Items
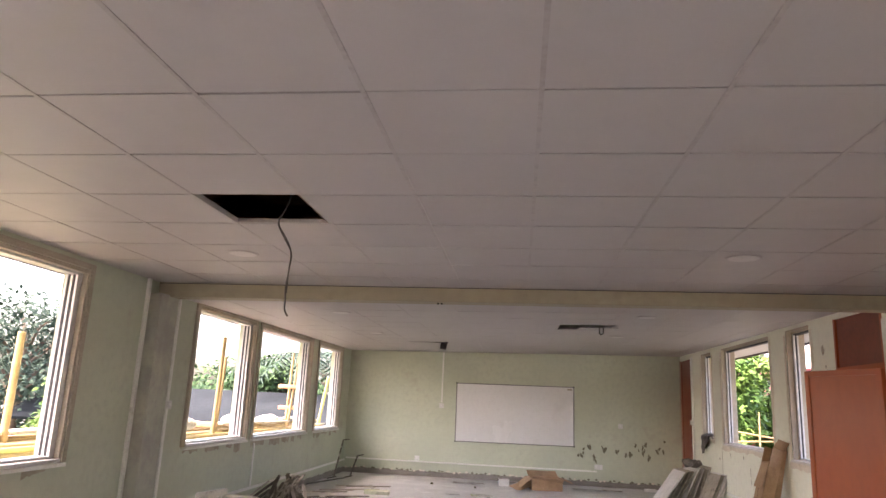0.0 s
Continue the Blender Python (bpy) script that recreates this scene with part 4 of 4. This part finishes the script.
---
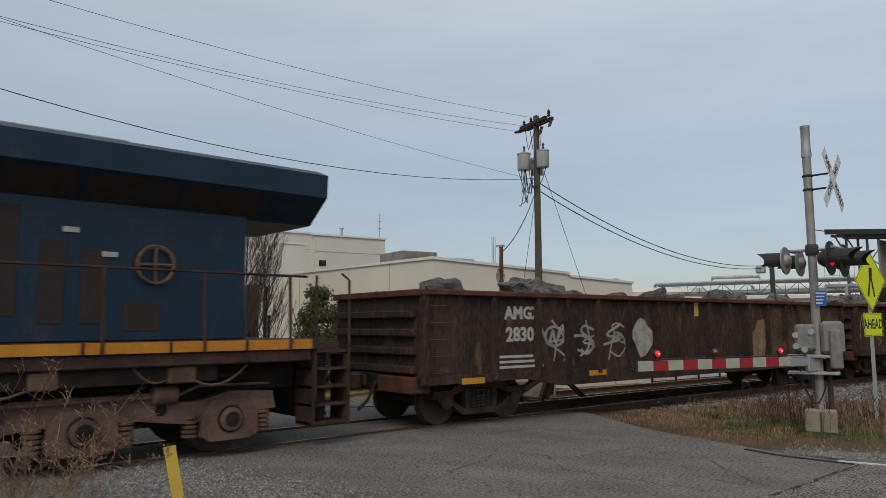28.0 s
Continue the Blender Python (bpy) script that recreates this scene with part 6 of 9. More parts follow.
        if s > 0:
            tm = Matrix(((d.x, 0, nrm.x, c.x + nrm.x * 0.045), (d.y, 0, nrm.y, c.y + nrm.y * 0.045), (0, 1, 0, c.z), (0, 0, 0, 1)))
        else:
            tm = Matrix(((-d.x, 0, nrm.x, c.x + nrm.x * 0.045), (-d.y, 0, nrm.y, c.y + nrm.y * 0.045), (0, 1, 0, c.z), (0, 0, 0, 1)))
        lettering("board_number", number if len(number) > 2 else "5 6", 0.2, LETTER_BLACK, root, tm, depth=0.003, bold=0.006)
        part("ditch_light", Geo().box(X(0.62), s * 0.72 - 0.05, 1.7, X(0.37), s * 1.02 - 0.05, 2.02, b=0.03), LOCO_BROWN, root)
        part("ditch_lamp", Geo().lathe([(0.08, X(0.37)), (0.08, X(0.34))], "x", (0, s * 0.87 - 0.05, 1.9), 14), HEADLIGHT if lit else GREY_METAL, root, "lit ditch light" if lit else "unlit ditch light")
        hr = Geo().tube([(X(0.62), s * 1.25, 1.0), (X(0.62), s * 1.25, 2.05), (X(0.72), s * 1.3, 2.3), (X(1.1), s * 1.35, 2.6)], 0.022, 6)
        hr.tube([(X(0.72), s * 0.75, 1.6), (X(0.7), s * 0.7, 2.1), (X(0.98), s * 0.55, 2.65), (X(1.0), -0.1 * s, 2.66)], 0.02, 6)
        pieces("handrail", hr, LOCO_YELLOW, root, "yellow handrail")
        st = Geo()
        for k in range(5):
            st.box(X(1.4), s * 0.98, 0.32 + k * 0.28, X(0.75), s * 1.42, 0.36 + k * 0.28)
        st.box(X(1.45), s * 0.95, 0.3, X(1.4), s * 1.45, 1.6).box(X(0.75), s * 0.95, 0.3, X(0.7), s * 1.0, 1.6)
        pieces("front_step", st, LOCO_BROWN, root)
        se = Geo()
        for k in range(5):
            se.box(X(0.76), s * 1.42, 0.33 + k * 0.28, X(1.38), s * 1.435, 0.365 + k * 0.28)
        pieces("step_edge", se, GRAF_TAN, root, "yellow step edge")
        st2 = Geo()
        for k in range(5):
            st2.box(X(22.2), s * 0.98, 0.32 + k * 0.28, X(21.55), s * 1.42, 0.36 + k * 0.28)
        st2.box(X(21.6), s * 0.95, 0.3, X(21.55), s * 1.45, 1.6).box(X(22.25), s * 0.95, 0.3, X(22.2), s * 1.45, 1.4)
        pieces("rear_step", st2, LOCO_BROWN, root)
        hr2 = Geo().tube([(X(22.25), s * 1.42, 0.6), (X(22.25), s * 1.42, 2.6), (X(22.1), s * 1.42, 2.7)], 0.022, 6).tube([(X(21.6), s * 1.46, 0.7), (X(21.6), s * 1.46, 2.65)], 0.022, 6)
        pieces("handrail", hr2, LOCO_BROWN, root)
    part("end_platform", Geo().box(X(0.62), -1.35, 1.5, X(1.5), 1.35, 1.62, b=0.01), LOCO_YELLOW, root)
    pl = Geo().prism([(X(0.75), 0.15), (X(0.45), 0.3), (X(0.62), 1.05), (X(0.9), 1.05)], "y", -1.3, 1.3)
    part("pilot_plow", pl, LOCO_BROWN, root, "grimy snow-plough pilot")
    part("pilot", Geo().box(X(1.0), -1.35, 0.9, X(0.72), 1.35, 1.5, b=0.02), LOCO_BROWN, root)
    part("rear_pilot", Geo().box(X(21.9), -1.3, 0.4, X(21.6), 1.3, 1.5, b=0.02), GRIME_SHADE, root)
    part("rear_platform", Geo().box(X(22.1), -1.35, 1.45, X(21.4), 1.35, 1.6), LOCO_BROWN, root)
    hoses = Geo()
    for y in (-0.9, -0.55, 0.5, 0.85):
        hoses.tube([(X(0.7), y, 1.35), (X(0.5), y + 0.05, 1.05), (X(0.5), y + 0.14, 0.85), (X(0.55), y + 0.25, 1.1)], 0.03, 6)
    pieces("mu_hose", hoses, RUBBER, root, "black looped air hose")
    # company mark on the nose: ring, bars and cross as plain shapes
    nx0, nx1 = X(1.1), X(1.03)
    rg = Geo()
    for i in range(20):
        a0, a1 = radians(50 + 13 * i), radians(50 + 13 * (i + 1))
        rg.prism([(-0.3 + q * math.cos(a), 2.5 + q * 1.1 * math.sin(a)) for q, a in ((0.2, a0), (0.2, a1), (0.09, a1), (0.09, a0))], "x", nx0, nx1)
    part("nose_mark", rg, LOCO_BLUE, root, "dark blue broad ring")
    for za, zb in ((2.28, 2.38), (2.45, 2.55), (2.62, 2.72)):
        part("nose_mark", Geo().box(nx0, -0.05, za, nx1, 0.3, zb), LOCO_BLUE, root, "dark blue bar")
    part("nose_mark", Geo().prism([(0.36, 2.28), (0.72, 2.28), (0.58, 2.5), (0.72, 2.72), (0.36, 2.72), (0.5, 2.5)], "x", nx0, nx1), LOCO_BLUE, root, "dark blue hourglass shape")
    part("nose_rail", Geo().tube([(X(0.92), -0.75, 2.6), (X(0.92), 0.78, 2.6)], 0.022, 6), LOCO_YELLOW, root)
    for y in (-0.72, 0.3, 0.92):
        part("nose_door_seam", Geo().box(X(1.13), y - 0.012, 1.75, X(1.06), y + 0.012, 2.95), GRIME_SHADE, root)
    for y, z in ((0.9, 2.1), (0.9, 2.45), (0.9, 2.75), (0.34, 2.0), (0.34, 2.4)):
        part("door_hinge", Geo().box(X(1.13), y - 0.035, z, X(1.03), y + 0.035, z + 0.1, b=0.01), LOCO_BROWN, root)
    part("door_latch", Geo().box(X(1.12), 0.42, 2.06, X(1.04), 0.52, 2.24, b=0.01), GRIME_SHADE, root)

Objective
Go through the records. Copy each line where "script" appears.

Solved exercise
Continue the Blender Python (bpy) script that recreates this scene with part 4 of 4. This part finishes the script.
Continue the Blender Python (bpy) script that recreates this scene with part 6 of 9. More parts follow.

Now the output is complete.